[Zope] ZEO troubles on RedHat EL4 Linux

Thu Aug 18 17:16:05 EDT 2005

[Andreas Krasa]
> ...
> As I understood Dieter's mail, this strange behavior is caused by the
> way RedHat Enterprise Linux 4 system libraries handle SIG_IGN/SIGCHLD.

I don't know.  Dieter asked whether you ran the tests via "zopectl
test", but I didn't see an answer to that.  If you run the Zope tests
directly ("python test.py"), then the ZODB/ZEO tests never touch the
OS's default handler for SIGCHLD; if you do use zopectl, zopectl.py
_does_ set its own handler for SIGCHLD.

I'm not sure Dieter's info is current either.  The SIGCHLD handler in
current Zope 2.7.7's zopectl.py explicitly catches and ignores the
specific exception you reported:

def _ignoreSIGCHLD(*unused):
    while 1:
        try: os.waitpid(-1, os.WNOHANG)
        except OSError: break

...

    signal.signal(signal.SIGCHLD, _ignoreSIGCHLD)

But looks like Dieter added that code to begin with, so hard to
believe he forgot about it ;-)

> If this problem was due to some improper Zope methods, most people would
> have this sort of problems. Which is not the case. That makes me believe
> that the failure of ZEO tests actually is caused by some uncommon or
> improper implementation of those two handles - which, in my opinion,
> makes it something RedHat should take a look at.

I don't believe anyone at this point knows why you're seeing this
problem; the best way to make progress is to whittle it down to a
small, small-contained test case.  "Some ZEO tests fail sometimes"
still involves mountains of code, including everything from the OS
kernel to hundreds of .py files.   The ZEO test process setup isn't
anywhere near as complicated as zopectl, or as anything relying on
zdaemon:  the ZEO tests spawn processes directly via Python's
os.spawnve(), and later waits for them to end, via the waitpid() code
shown earlier.  It doesn't muck around with signals, forks, or
anything else that should be platform-dependent (the same ZEO-test
process code is used on both Linux and Windows, BTW -- for this
reason, it can't rely on any fancy signal or process gimmicks;
spawnve+watipid is the entire story here).

> ...
> Anyway - how severe are those testing failures for actually USING a ZEO
> client/server on that particular OS as a production system?

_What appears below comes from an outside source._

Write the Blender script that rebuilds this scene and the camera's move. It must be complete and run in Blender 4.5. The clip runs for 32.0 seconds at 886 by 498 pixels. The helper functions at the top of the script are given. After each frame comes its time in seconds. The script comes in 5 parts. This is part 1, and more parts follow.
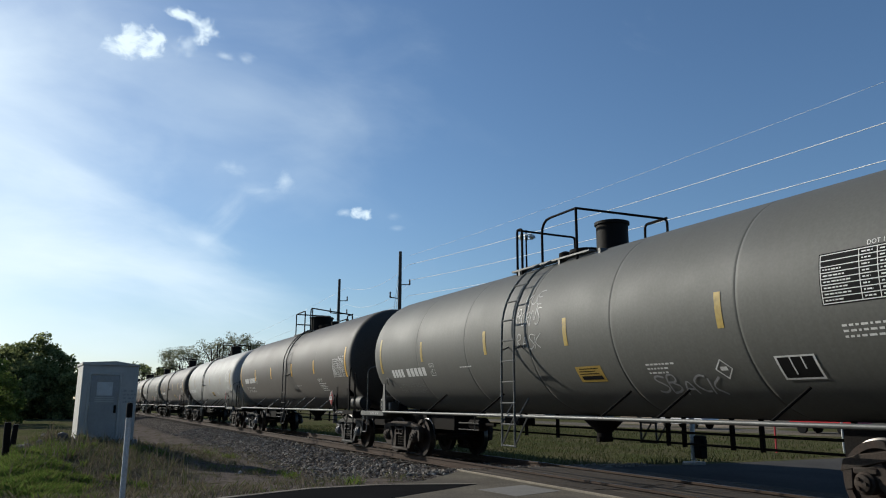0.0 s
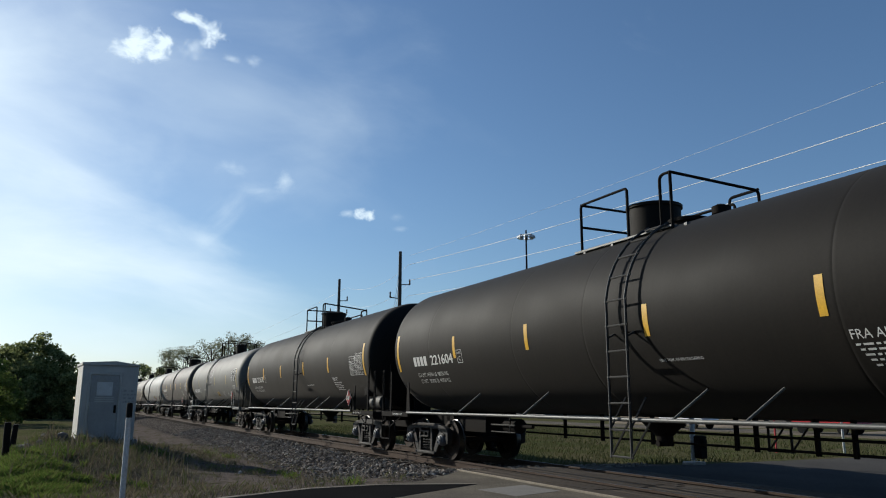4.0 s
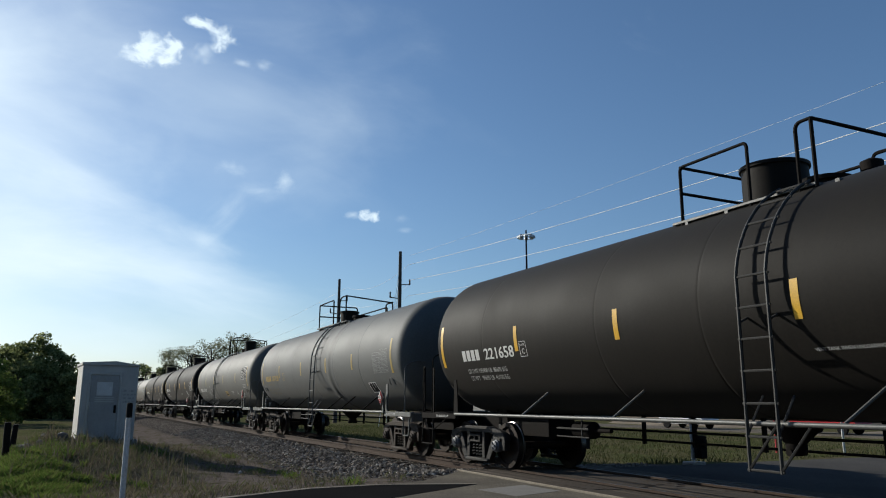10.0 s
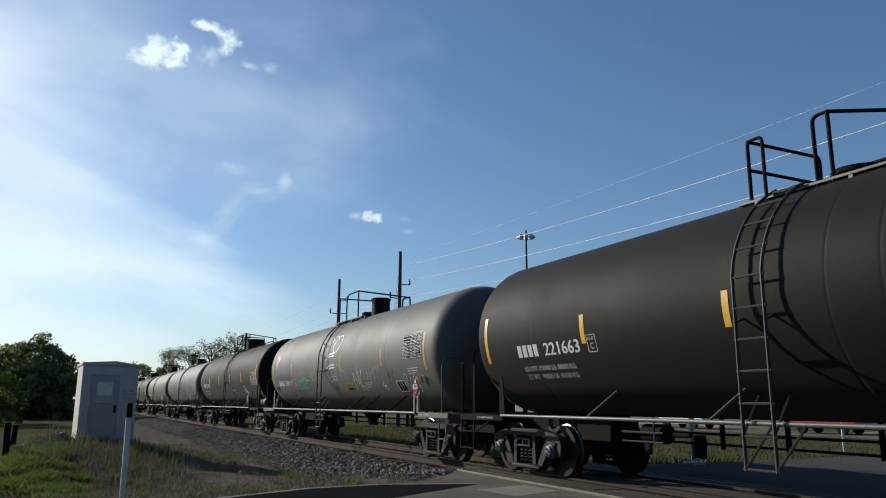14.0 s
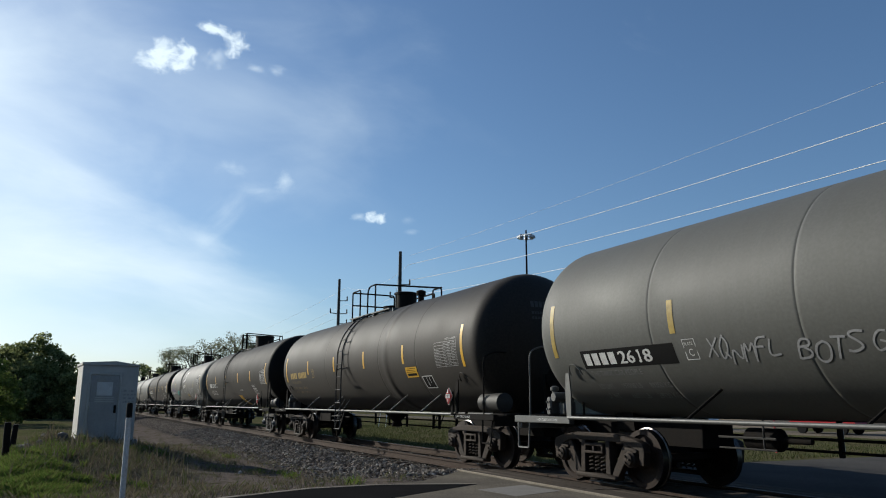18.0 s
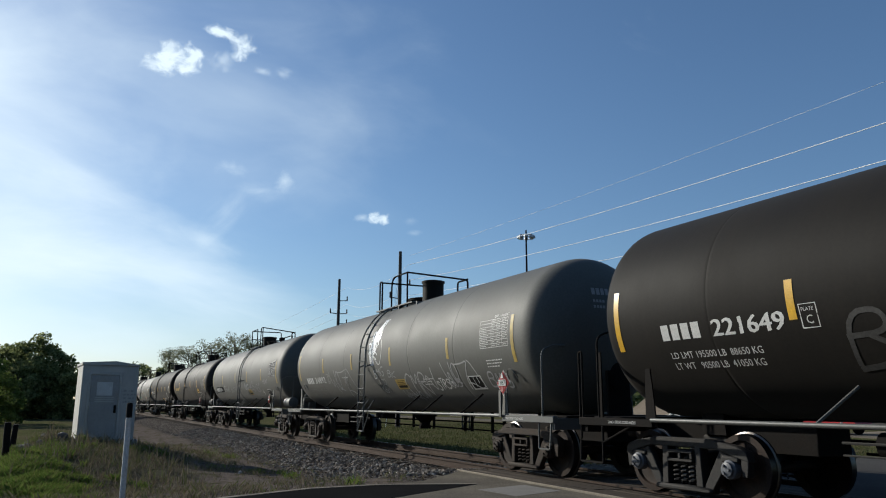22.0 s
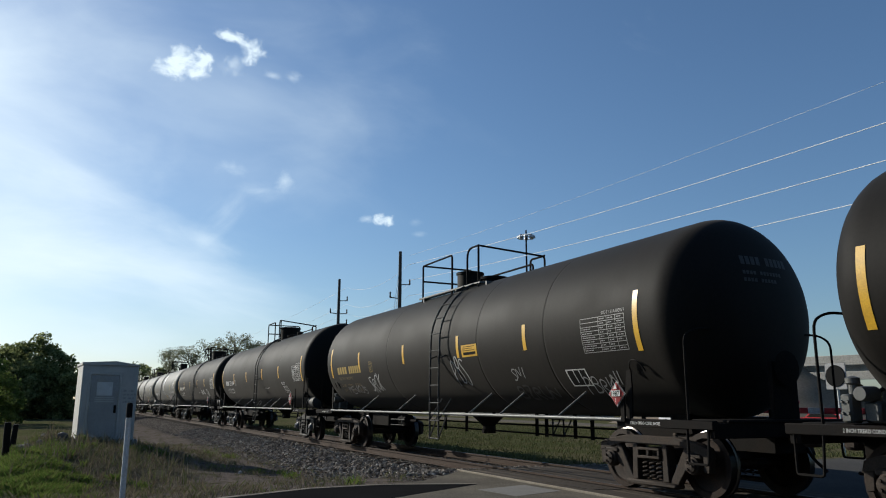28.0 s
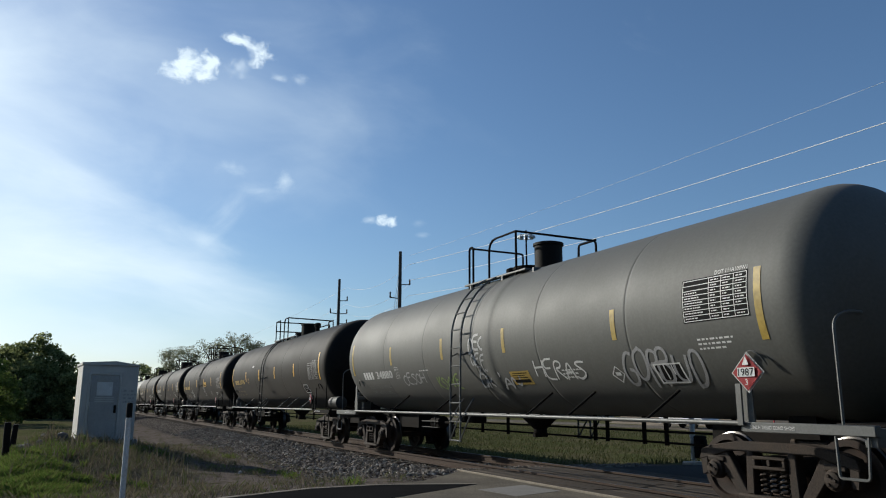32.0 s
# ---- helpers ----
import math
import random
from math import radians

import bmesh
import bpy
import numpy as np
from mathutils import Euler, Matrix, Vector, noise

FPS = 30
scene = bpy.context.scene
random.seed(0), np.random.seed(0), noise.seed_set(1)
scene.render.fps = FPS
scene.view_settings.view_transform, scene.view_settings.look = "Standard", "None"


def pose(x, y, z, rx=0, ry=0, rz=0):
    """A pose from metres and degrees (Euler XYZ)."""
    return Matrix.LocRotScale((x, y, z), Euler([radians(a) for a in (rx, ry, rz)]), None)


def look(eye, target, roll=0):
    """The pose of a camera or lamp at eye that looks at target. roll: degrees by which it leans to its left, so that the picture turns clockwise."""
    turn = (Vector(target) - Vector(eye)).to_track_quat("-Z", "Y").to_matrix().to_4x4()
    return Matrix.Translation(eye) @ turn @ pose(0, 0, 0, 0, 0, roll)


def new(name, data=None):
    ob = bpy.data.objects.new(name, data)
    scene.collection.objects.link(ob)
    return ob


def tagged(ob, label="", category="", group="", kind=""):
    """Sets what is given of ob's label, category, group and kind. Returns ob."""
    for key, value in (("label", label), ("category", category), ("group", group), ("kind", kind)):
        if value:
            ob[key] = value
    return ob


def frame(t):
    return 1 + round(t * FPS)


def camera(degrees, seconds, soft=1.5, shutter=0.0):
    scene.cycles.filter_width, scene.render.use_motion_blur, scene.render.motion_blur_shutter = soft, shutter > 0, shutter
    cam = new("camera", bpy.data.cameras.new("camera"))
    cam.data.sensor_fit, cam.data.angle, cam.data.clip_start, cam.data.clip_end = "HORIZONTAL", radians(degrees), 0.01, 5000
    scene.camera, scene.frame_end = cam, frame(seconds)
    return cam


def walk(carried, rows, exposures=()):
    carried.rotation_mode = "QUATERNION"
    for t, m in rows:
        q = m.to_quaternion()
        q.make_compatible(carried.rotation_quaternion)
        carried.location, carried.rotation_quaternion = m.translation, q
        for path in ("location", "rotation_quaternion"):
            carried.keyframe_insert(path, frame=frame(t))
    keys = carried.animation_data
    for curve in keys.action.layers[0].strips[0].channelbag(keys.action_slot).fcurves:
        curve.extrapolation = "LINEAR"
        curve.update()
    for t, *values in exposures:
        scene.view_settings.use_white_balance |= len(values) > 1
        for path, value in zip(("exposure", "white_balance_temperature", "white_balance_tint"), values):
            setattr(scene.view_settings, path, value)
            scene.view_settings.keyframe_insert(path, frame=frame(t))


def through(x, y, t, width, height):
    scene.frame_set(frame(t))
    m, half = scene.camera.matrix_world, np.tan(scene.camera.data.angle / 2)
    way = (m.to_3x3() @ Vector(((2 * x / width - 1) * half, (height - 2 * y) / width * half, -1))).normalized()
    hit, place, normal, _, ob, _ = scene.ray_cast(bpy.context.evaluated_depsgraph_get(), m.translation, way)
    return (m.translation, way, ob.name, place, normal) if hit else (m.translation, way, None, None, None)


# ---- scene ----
# ---------------------------------------------------------------- camera
cam = camera(61.46, 32.0, 1.05)
EYE = Vector((0.0, -9.0, 1.292))
YAW, PITCH = 0.457, 0.2047
AIM = Vector((-math.cos(YAW) * math.cos(PITCH), math.sin(YAW) * math.cos(PITCH), math.sin(PITCH)))
STAND = look(EYE, EYE + AIM * 50, 0.25)
walk(cam, [(0, STAND), (32, STAND)], [(0, 0.03, 5860, 6), (32, 0.03, 5860, 6)])

# ---------------------------------------------------------------- light
SUN_EL, SUN_AZ = radians(23.5), math.atan2(-0.84, -0.54)
world = bpy.data.worlds.new("sky")
scene.world = world
world.use_nodes = True
wn, wl = world.node_tree.nodes, world.node_tree.links
wn.clear()
w_out, w_bg = wn.new("ShaderNodeOutputWorld"), wn.new("ShaderNodeBackground")
w_sky = wn.new("ShaderNodeTexSky")
w_sky.sky_type, w_sky.sun_disc = "NISHITA", False
w_sky.sun_elevation, w_sky.sun_rotation = SUN_EL, SUN_AZ
w_sky.air_density, w_sky.dust_density, w_sky.ozone_density = 1.05, 0.8, 3.6
w_bg.inputs["Strength"].default_value = 0.099
wl.new(w_sky.outputs[0], w_bg.inputs["Color"])
wl.new(w_bg.outputs[0], w_out.inputs[0])

sun = new("sun", bpy.data.lights.new("sun", "SUN"))
sun.data.energy, sun.data.angle, sun.data.color = 5.0, radians(0.6), (1.0, 0.88, 0.72)
SUN_WAY = Vector((math.sin(SUN_AZ) * math.cos(SUN_EL), math.cos(SUN_AZ) * math.cos(SUN_EL), math.sin(SUN_EL)))
sun.matrix_world = look(SUN_WAY * 60, (0, 0, 0))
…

All the failures you showed were in test teardown.  If that's all the
failures you got, then all the test bodies actually passed.  Of course
you have to be wary that normal methods of detecting child-process
termination aren't working as hoped on this box, because all the test
failures you reported were exactly failures to detect child-process
termination.  I don't know how much of that Zope does, but can say
ZODB/ZEO never does that in normal operation (spawning multiple
processes, in ZODB+ZEO, is unique to the testing code; a ZEO server is
a single process, and doesn't spawn other process while it's running).